Aust-Indo ties worsening: Plibersek
Australia and Indonesia are now in “open conflict”, and repairing the “worsening” relationship is imperative, deputy opposition leader Tanya Plibersek says.
In the week Australia’s ambassador to Jakarta, Greg Moriarty, was reportedly called into the country’s foreign affairs ministry for a “dressing down” over the Abbott government’s border protection policies, Ms Plibersek said it was crucial the government act now to settle the rocky relationship.
“It’s absolutely vital that Tony Abbott and Julie Bishop get on with repairing the relationship with Indonesia,” Ms Plibersek told reporters in Sydney on Saturday.
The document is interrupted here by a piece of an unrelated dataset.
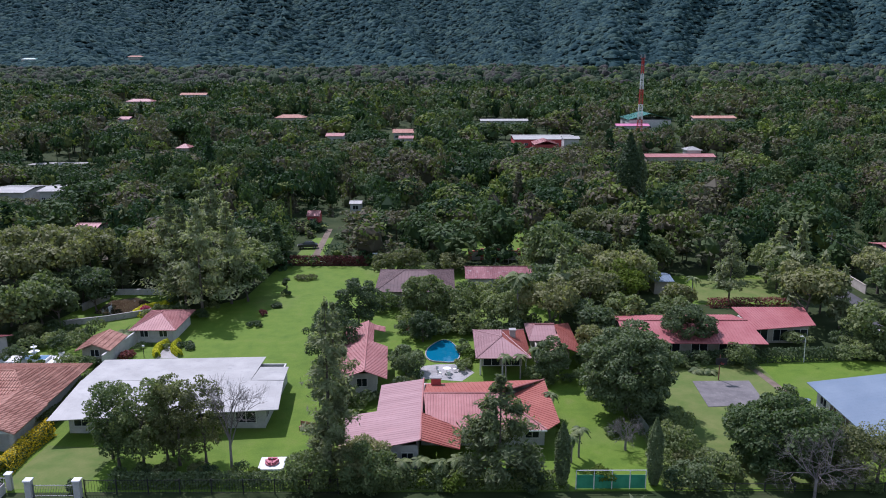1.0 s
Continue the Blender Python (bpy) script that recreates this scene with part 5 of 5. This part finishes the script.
def garden_bench():
    t = root("garden_bench", -15.0, 113.6, 0, -15, "red-brown wooden garden bench on the lawn", "bench")
    for i in range(4):
        part("seat_slat", box_bm(-0.95, -0.25 + i * 0.14, 0.42, 0.95, -0.14 + i * 0.14, 0.46), WOOD, t)
    for i in range(3):
        part("back_slat", box_bm(-0.95, 0.30, 0.55 + i * 0.15, 0.95, 0.34, 0.66 + i * 0.15), WOOD, t)
    for x in (-0.85, 0.85):
        for y in (-0.22, 0.30):
            part("leg", box_bm(x - 0.05, y - 0.04, 0, x + 0.05, y + 0.04, 0.42 if y < 0 else 1.0), WOOD, t)
    lone("stepping_stone", box_bm(-0.8, -0.5, 0, 0.8, 0.5, 0.05, bevel=0.02), CONCRETE, "flat grey paving stone beside the bench", "paving stone", at=pose(-13.8, 113.0, 0.01, 0, 0, 10))


garden_bench()


def court_hoop():
    t = root("basketball_hoop", 37.9, 128.2, 0, 0, "rusty basketball post with dark backboard beside the court", "basketball hoop")
    part("post", tube(bmesh.new(), (0, 0, -0.1), (0, 0, 3.6), 0.09, 0.07, 8), WOOD, t)
    part("arm", tube(bmesh.new(), (0, 0, 2.9), (0, -0.6, 3.0), 0.04), STEEL, t)
    part("backboard", box_bm(-0.75, -0.66, 2.45, 0.75, -0.62, 3.4), DARK, t)
    bm = bmesh.new()
    pts = [Vector((0.23 * math.cos(k * math.pi / 6), -0.92 + 0.23 * math.sin(k * math.pi / 6), 2.75)) for k in range(12)]
    for k in range(12):
        tube(bm, pts[k], pts[(k + 1) % 12], 0.02, 0.02, 4)
    part("ring", bm, TOWER_RED, t)


court_hoop()


def lamp_post():
    t = root("lamp_post", 52.2, 134.6, 0, 0, "slim white lamp post bent at the top", "lamp post")
    part("pole", tube(bmesh.new(), (0, 0, 0), (-0.1, 0, 3.6), 0.06, 0.045, 8), PAINT_WHITE, t)
    part("arm", tube(bmesh.new(), (-0.1, 0, 3.6), (-0.6, -0.2, 4.0), 0.04, 0.035, 6), PAINT_WHITE, t)
    part("lantern", box_bm(-0.95, -0.34, 3.93, -0.5, -0.12, 4.05, bevel=0.03), PAINT_WHITE, t)


lamp_post()
g = root("garden_lamp", -42.5, 137.0, 0, 0, "small black garden lamp with globe", "lamp post")
part("pole", tube(bmesh.new(), (0, 0, 0), (0, 0, 1.6), 0.05), DARK, g)
gb = bmesh.new()
bmesh.ops.create_uvsphere(gb, u_segments=12, v_segments=8, radius=0.2, matrix=Matrix.Translation((0, 0, 1.75)))
part("globe", gb, PAINT_WHITE, g)


# ---- fences, gates and walls ----
def pillar(x, y, h=1.9, w=0.62, m=None, label="square white plastered gate pillar with flat cap"):
    t = root("gate_pillar", x, y, 0, 0, label, "gate pillar", "gate pillars along the road")
    part("shaft", box_bm(-w / 2, -w / 2, 0, w / 2, w / 2, h, bevel=0.02), m or WALL_WHITE, t)
    part("cap", box_bm(-w / 2 - 0.1, -w / 2 - 0.1, h, w / 2 + 0.1, w / 2 + 0.1, h + 0.14, bevel=0.02), PAINT_WHITE, t)


for x in (-40.0, -35.2):
    pillar(x, 99.0)
for x in (-62.0, -59.4, -56.8, -54.2, -48.0, -45.2, -42.8):
    pillar(x, 100.6, 1.7, 0.5)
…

“It’s of enormous concern that a huge nation, a growing democracy a nation that’s vital to our security but also to our economic prosperity is now in open conflict and calling the Australian ambassador in for a dressing down.”
The government had inherited a “warm” relationship with Indonesia, but over five months the coalition had “trashed” it, she said.
“Relationships only seem to be worsening,” Ms Plibersek added.
Indonesian Foreign Minister Marty Natalegawa said he told Mr Moriarty that Australia’s use of lifeboats to return asylum seekers was an “unacceptable” escalation of its border protection policy, Fairfax has reported.
It was only in November that Mr Moriarty was last summoned in the wake of the revelations that Australian spies targeted the mobile phones of Indonesia’s president and his inner circle.